* [WHAT TO WORK ON]: Without the pictures, reproduce the records that follow exactly.

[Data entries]
--------------------
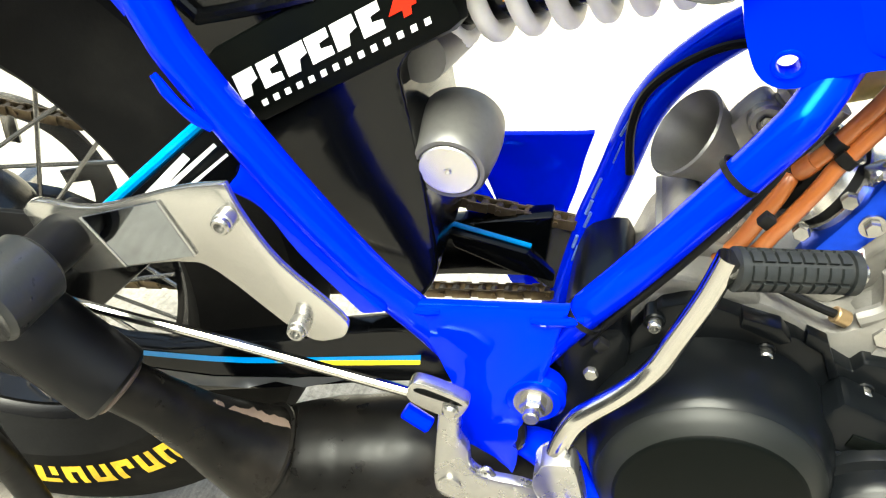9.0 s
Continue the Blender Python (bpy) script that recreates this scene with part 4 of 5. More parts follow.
for off, hexp in ((-.0135, (-.1790, -.0335, .5860)), (.0100, (-.2010, -.0335, .5560))):
    clamp = part("hose_clamp", lathe([(.0330, -.0075), (.0348, -.0080), (.0362, -.0070), (.0355, -.0035), (.0355, .0035), (.0362, .0070), (.0348, .0080), (.0330, .0075)], I_C + I_AX * off, I_AX, 44), TURNED, carb, "polished hose clamp")
    part("clamp_ear", block(I_C + I_AX * off + Vector((.010, -.026, .0300)), (.016, .013, .013), .0025, (0, -25, 20)), STEEL, clamp)
    part("clamp_screw", cross_screw(I_C + I_AX * off + Vector((.008, -.0325, .0310)), (-.2, -1, .1), .0052), STEEL, clamp)
    part("clamp_screw", rod(I_C + I_AX * off + Vector((.012, -.027, .034)), I_C + I_AX * off + Vector((.017, -.027, .046)), .0035, 12, bevel=.001), STEEL, clamp)
    part("clamp_nut", hexhead(hexp, (-.2, -1, .1), .0062, .0075, .0), STEEL, clamp)
HOSES = [([(-.164, -.022, .712), (-.1700, -.024, .695), (-.1729, -.026, .6805), (-.1761, -.028, .6678), (-.1822, -.029, .6529), (-.1915, -.030, .6356), (-.1997, -.031, .6207), (-.2080, -.030, .6068), (-.2125, -.028, .5990)], .0058),
         ([(-.156, -.022, .712), (-.1640, -.026, .6950), (-.1666, -.030, .6818), (-.1669, -.031, .6694), (-.1722, -.032, .6504), (-.1828, -.033, .6298), (-.1941, -.034, .6078), (-.2012, -.036, .5903), (-.2103, -.037, .5698), (-.2199, -.037, .5482), (-.2254, -.036, .5340), (-.235, -.030, .515)], .0058),
         ([(-.2185, -.026, .5915), (-.2198, -.029, .5880), (-.2235, -.032, .5771), (-.2297, -.034, .5619), (-.2388, -.034, .5361), (-.248, -.030, .518)], .0062)]
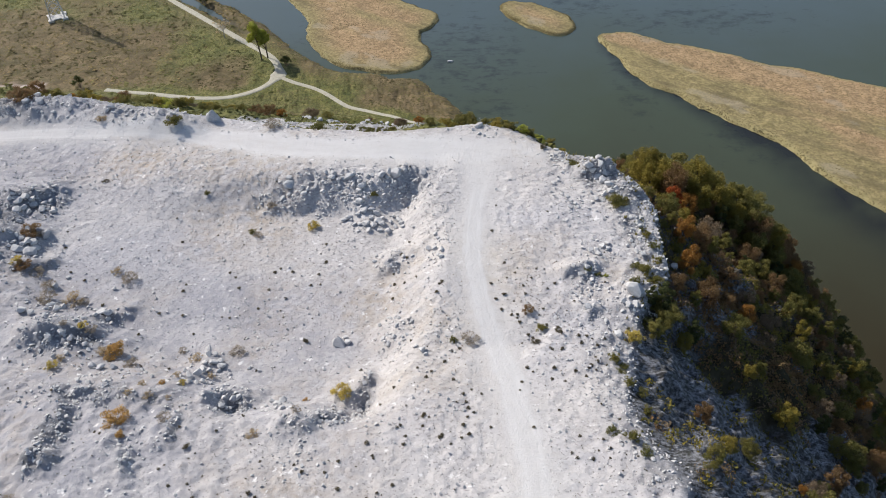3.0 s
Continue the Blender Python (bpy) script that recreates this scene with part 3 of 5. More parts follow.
def leaves(rng, centres, radii, count, size):
    """Small leaf sprays gathered in clumps."""
    centres, radii = np.array(centres, float), np.array(radii, float)
    pick = rng.choice(len(centres), count, p=radii**2 / (radii**2).sum())
    way = rng.normal(size=(count, 3))
    way /= np.linalg.norm(way, axis=1)[:, None]
    c = centres[pick] + way * (radii[pick] * rng.uniform(0.45, 1.05, count))[:, None] * (1, 1, 0.8)
    n = way + rng.normal(scale=0.7, size=(count, 3))
    n /= np.linalg.norm(n, axis=1)[:, None]
    a = np.cross(n, rng.normal(size=(count, 3)))
    a /= np.linalg.norm(a, axis=1)[:, None]
    b = np.cross(n, a)
    s = (size * rng.uniform(0.55, 1.3, count))[:, None]
    p = np.stack([c - a * s, c + b * s * 0.6 + n * s * 0.2, c + a * s, c - b * s * 0.6], 1).reshape(-1, 3)
    return p, np.arange(4 * count).reshape(-1, 4)


def tree_form(kind, seed, label, clumps=16, count=900, tall=6.0, wide=2.2, bark=None, low=0.30):
    """One tree six metres tall: trunk with limbs, and a crown of leaf clumps."""
    rng = np.random.default_rng(seed)
    tree = tagged(new("tree"), label, "tree")
    lean = rng.uniform(-0.5, 0.5, 2)
    stem = [np.array([lean[0] * t * t, lean[1] * t * t, tall * 0.78 * t - 0.6 * (t == 0)]) for t in np.linspace(0, 1, 6)]
    wood = [tube(stem, np.linspace(0.16, 0.05, 6))]
    centres, radii = [], []
    for k in range(clumps):
        up = low + (1 - low) * (k + rng.uniform()) / clumps
        span = wide * math.sqrt(max(0.05, 1 - ((up - 0.55) / 0.55) ** 2)) * rng.uniform(0.45, 0.85)
        turn = k * 2.4 + rng.uniform(-0.5, 0.5)
        c = np.array([span * math.cos(turn) + lean[0] * up, span * math.sin(turn) + lean[1] * up, tall * up])
        base = stem[min(4, max(1, int(up * 4)))]
        wood.append(tube([base, (base + c) / 2 + (0, 0, -0.12), c], [0.055, 0.035, 0.015], 4))
        centres.append(c)
        radii.append(wide * rng.uniform(0.26, 0.46))
    part("trunk", joined(wood), bark or BARK, tree)
    part("crown", leaves(rng, centres, radii, 4 * count, 0.12), LEAF[kind], tree)
    return tree


def bare_tree_form(seed, label):
    """A pale, almost leafless tree with forked branches."""
    rng = np.random.default_rng(seed)
    tree = tagged(new("tree"), label, "tree")
    wood, ends = [tube([(0, 0, -0.5), (0.1, 0, 1.5), (0.0, 0.1, 3.0)], [0.17, 0.13, 0.10])], []
    for k in range(9):
        turn, up = k * 2.4, rng.uniform(1.0, 3.0)
        mid = np.array([0.8 * math.cos(turn), 0.8 * math.sin(turn), up + 1.0])
        wood.append(tube([(0, 0, up), mid, mid * (1.8, 1.8, 1) + (0, 0, 1.2)], [0.08, 0.055, 0.02], 4))
        for j in range(4):
            end = mid + rng.normal(scale=0.7, size=3) + (0.5 * math.cos(turn), 0.5 * math.sin(turn), 1.0)
            wood.append(tube([mid, (mid + end) / 2 + rng.normal(scale=0.1, size=3), end], [0.04, 0.025, 0.01], 4))
            ends.append(end)
    part("trunk", joined(wood), BARK_PALE, tree)
    part("crown", leaves(rng, ends, np.full(len(ends), 0.45), 420, 0.15), LEAF["straw"], tree)
    return tree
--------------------
* [FULL OUTPUT]:
9.0 s
Continue the Blender Python (bpy) script that recreates this scene with part 4 of 5. More parts follow.
for off, hexp in ((-.0135, (-.1790, -.0335, .5860)), (.0100, (-.2010, -.0335, .5560))):
    clamp = part("hose_clamp", lathe([(.0330, -.0075), (.0348, -.0080), (.0362, -.0070), (.0355, -.0035), (.0355, .0035), (.0362, .0070), (.0348, .0080), (.0330, .0075)], I_C + I_AX * off, I_AX, 44), TURNED, carb, "polished hose clamp")
    part("clamp_ear", block(I_C + I_AX * off + Vector((.010, -.026, .0300)), (.016, .013, .013), .0025, (0, -25, 20)), STEEL, clamp)
    part("clamp_screw", cross_screw(I_C + I_AX * off + Vector((.008, -.0325, .0310)), (-.2, -1, .1), .0052), STEEL, clamp)
    part("clamp_screw", rod(I_C + I_AX * off + Vector((.012, -.027, .034)), I_C + I_AX * off + Vector((.017, -.027, .046)), .0035, 12, bevel=.001), STEEL, clamp)
    part("clamp_nut", hexhead(hexp, (-.2, -1, .1), .0062, .0075, .0), STEEL, clamp)
HOSES = [([(-.164, -.022, .712), (-.1700, -.024, .695), (-.1729, -.026, .6805), (-.1761, -.028, .6678), (-.1822, -.029, .6529), (-.1915, -.030, .6356), (-.1997, -.031, .6207), (-.2080, -.030, .6068), (-.2125, -.028, .5990)], .0058),
         ([(-.156, -.022, .712), (-.1640, -.026, .6950), (-.1666, -.030, .6818), (-.1669, -.031, .6694), (-.1722, -.032, .6504), (-.1828, -.033, .6298), (-.1941, -.034, .6078), (-.2012, -.036, .5903), (-.2103, -.037, .5698), (-.2199, -.037, .5482), (-.2254, -.036, .5340), (-.235, -.030, .515)], .0058),
         ([(-.2185, -.026, .5915), (-.2198, -.029, .5880), (-.2235, -.032, .5771), (-.2297, -.034, .5619), (-.2388, -.034, .5361), (-.248, -.030, .518)], .0062)]
3.0 s
Continue the Blender Python (bpy) script that recreates this scene with part 3 of 5. More parts follow.
def leaves(rng, centres, radii, count, size):
    """Small leaf sprays gathered in clumps."""
    centres, radii = np.array(centres, float), np.array(radii, float)
    pick = rng.choice(len(centres), count, p=radii**2 / (radii**2).sum())
    way = rng.normal(size=(count, 3))
    way /= np.linalg.norm(way, axis=1)[:, None]
    c = centres[pick] + way * (radii[pick] * rng.uniform(0.45, 1.05, count))[:, None] * (1, 1, 0.8)
    n = way + rng.normal(scale=0.7, size=(count, 3))
    n /= np.linalg.norm(n, axis=1)[:, None]
    a = np.cross(n, rng.normal(size=(count, 3)))
    a /= np.linalg.norm(a, axis=1)[:, None]
    b = np.cross(n, a)
    s = (size * rng.uniform(0.55, 1.3, count))[:, None]
    p = np.stack([c - a * s, c + b * s * 0.6 + n * s * 0.2, c + a * s, c - b * s * 0.6], 1).reshape(-1, 3)
    return p, np.arange(4 * count).reshape(-1, 4)


def tree_form(kind, seed, label, clumps=16, count=900, tall=6.0, wide=2.2, bark=None, low=0.30):
    """One tree six metres tall: trunk with limbs, and a crown of leaf clumps."""
    rng = np.random.default_rng(seed)
    tree = tagged(new("tree"), label, "tree")
    lean = rng.uniform(-0.5, 0.5, 2)
    stem = [np.array([lean[0] * t * t, lean[1] * t * t, tall * 0.78 * t - 0.6 * (t == 0)]) for t in np.linspace(0, 1, 6)]
    wood = [tube(stem, np.linspace(0.16, 0.05, 6))]
    centres, radii = [], []
    for k in range(clumps):
        up = low + (1 - low) * (k + rng.uniform()) / clumps
        span = wide * math.sqrt(max(0.05, 1 - ((up - 0.55) / 0.55) ** 2)) * rng.uniform(0.45, 0.85)
        turn = k * 2.4 + rng.uniform(-0.5, 0.5)
        c = np.array([span * math.cos(turn) + lean[0] * up, span * math.sin(turn) + lean[1] * up, tall * up])
        base = stem[min(4, max(1, int(up * 4)))]
        wood.append(tube([base, (base + c) / 2 + (0, 0, -0.12), c], [0.055, 0.035, 0.015], 4))
        centres.append(c)
        radii.append(wide * rng.uniform(0.26, 0.46))
    part("trunk", joined(wood), bark or BARK, tree)
    part("crown", leaves(rng, centres, radii, 4 * count, 0.12), LEAF[kind], tree)
    return tree


def bare_tree_form(seed, label):
    """A pale, almost leafless tree with forked branches."""
    rng = np.random.default_rng(seed)
    tree = tagged(new("tree"), label, "tree")
    wood, ends = [tube([(0, 0, -0.5), (0.1, 0, 1.5), (0.0, 0.1, 3.0)], [0.17, 0.13, 0.10])], []
    for k in range(9):
        turn, up = k * 2.4, rng.uniform(1.0, 3.0)
        mid = np.array([0.8 * math.cos(turn), 0.8 * math.sin(turn), up + 1.0])
        wood.append(tube([(0, 0, up), mid, mid * (1.8, 1.8, 1) + (0, 0, 1.2)], [0.08, 0.055, 0.02], 4))
        for j in range(4):
            end = mid + rng.normal(scale=0.7, size=3) + (0.5 * math.cos(turn), 0.5 * math.sin(turn), 1.0)
            wood.append(tube([mid, (mid + end) / 2 + rng.normal(scale=0.1, size=3), end], [0.04, 0.025, 0.01], 4))
            ends.append(end)
    part("trunk", joined(wood), BARK_PALE, tree)
    part("crown", leaves(rng, ends, np.full(len(ends), 0.45), 420, 0.15), LEAF["straw"], tree)
    return tree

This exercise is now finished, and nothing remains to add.